Soweit habe ich versucht alles möglichst objektiv zu beschreiben. Jetzt meine persönliche Wahrnehmung. Als Nackter fühlt man sich permanent angestarrt: Beim Frühstück vorm Zelt, beim Gehen durchs Camp, beim Laufen durchs Camp, beim Abendessen im Restaurant, beim Abendessen vorm Zelt. Ja, man ist dabei oft der Einzige und wird auch gerne zum Gesprächsthema der Passanten. Das Getuschel und Gekicher sind einfach unschön. Und ja, „nu“ verstehe ich gerade noch. Von Jugendlichen wurde ich im Dunkeln mal gefragt „Bist du nackt???“ oder „Geht’s dir gut?“. Mit einem Jugendlichen habe ich mich mal unterhalten. Er selbst war immer bekleidet (als „Sonnenschutz“ auf Geheiß seiner Eltern), aber er hat von zu Hause auch mitbekommen, dass es sich nicht gehört, nackt ins Restaurant zu gehen. Da prallen dann je nach dem Welten aufeinander. Wie ich schon gemutmaßt habe, werden die Gäste eben hauptsächlich Nacktbader und keine Naturisten sein.

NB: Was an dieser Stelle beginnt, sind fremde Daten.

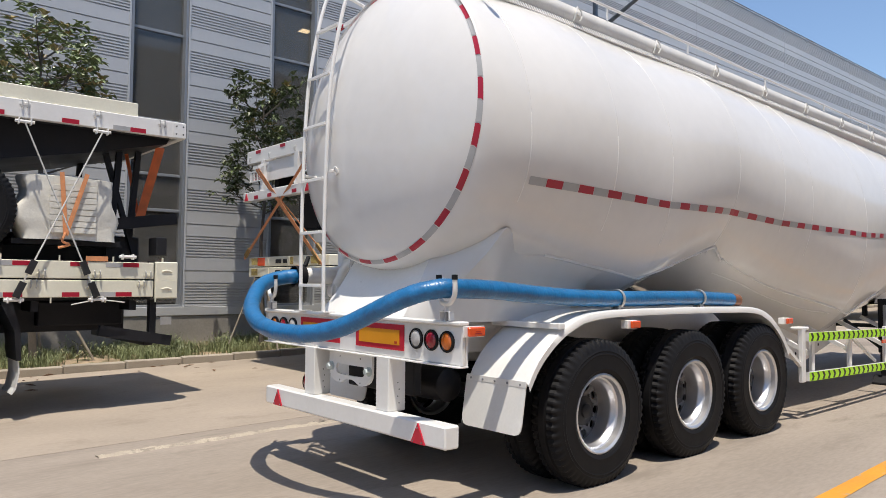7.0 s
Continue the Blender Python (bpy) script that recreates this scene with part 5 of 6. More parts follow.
for x, turn, sc in ((50.0, 60, 1.0), (57.4, 140, 0.98), (70.8, 15, 1.1), (88.8, 220, 1.1), (104.0, 80, 1.05)):
    copy_thing(round_tree, pose(x, -12.6, ground_z(x), 0, 0, turn) @ Matrix.Scale(sc, 4))


# ---- stacked flatbed trailers ----
def reflect_beam(parent, name, x0, x1, y, z0, z1, side, material, step=0.62, phase=0.2, hooks=True, edge="top", red=0.14, silver=0.0, pins=False):
    """A pressed side beam with red reflectors and rope hooks on its outer face."""
    ya, yb = (y, y + 0.09) if side < 0 else (y - 0.09, y)
    beam = part(name, Geo().box(x0, x1, ya, yb, z0, z1, 0.008), material, parent)
    x = x0 + phase
    k = 0
    while x < x1 - 0.25:
        yo = y + side * 0.003
        zr = z1 - 0.062 if edge == "top" else z0 + 0.006
        part("reflector", Geo().box(x, x + red, min(yo, y), max(yo, y), zr, zr + 0.055), M_TRED, beam)
        if k % 2 == 0 and silver:
            part("reflector", Geo().box(x - silver - 0.003, x - 0.003, min(yo, y), max(yo, y), zr, zr + 0.055), M_TWHITE, beam)
        if hooks:
            # a rope hook: plate with two bent prongs
            zc = (z0 + 0.05) if edge == "top" else (z1 - 0.05)
            for hx in (x + step * 0.5 - 0.03, x + step * 0.5 + 0.03):
                hk = Geo().tube([(hx, y + side * 0.004, zc + 0.05), (hx, y + side * 0.028, zc + 0.035), (hx, y + side * 0.03, zc - 0.03), (hx, y + side * 0.006, zc - 0.045)], 0.008, 5)
                part("rope_hook", hk, M_GALV, beam)
            part("hook_plate", Geo().box(x + step * 0.5 - 0.055, x + step * 0.5 + 0.055, min(y, y + side * 0.008), max(y, y + side * 0.008), zc - 0.012, zc + 0.016, 0.002), material, beam)
        if pins:
            za, zb = (z1 + 0.001, z1 + 0.065) if edge == "top" else (z0 - 0.065, z0 - 0.001)
            part("pin", Geo().box(x + step * 0.8, x + step * 0.8 + 0.012, min(y, y + side * -0.03), max(y, y + side * -0.03), za, zb), material, beam)
        x += step
        k += 1
    return beam


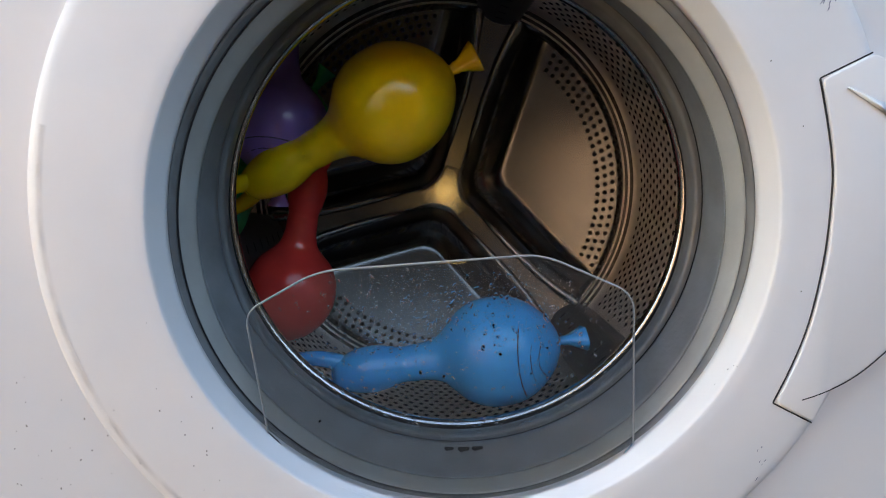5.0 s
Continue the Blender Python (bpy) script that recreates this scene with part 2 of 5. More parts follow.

Und noch was zu den Jugendlichen auf dem Platz. Das wird ja hier immer kontrovers diskutiert, ob man bei ihnen bzgl. „Nacktpflicht“ ein Auge zudrücken sollte. Früher war ich eher dafür. Nach meinen Erfahrungen aus dem Euronat muss ich mich ganz klar dagegen aussprechen. Es handelt sich nicht mal hier mal da um ein Kind in Begleitung seiner Eltern, was halt mal mit in den Urlaub geschleppt wurde, und dann vielleicht an den Naturismus herangeführt wird. Nein, wir reden hier von großen Gruppen zusammen herumlungernder bekleideter, teils aufgetakelter, Jugendlicher (oder auch junger Erwachsener), die ohne jegliche Aufsicht machen was sie wollen (z.B. nächtliche Ruhestörung, Müll liegen lassen und dergleichen). Ich erinnere mich auch noch gut an die Dreiergruppe „Bruder“, „Digger“ und „Alder“, die letztes Jahr in der Nähe meines Zeltes ihren (Spät-)Abend verbracht hat.
Mit Naturismus hat all das nichts zu tun. Und meine Toleranz ist auch endlich. Ich gehe davon aus, die meisten würden sich in Gegenwart solcher Gestalten nackt unwohl fühlen und sich vielleicht auch deshalb bekleiden, obwohl sie sonst gerne nackt leben würden. Ich ertrage das irgendwie und werde auch wiederkommen, weil es der größte Platz seiner Art ist und ich mich sonst nirgends trauen würde, mich so viel nackt zu bewegen, aber ein „Paradies auf Erden“ ist es wegen der anderen Gäste einfach nicht.
Mein Fazit an die Fragestellerin lautet: Wenn du dir alleine nackt schnell doof vorkommst, kann es im Euronat schwierig werden.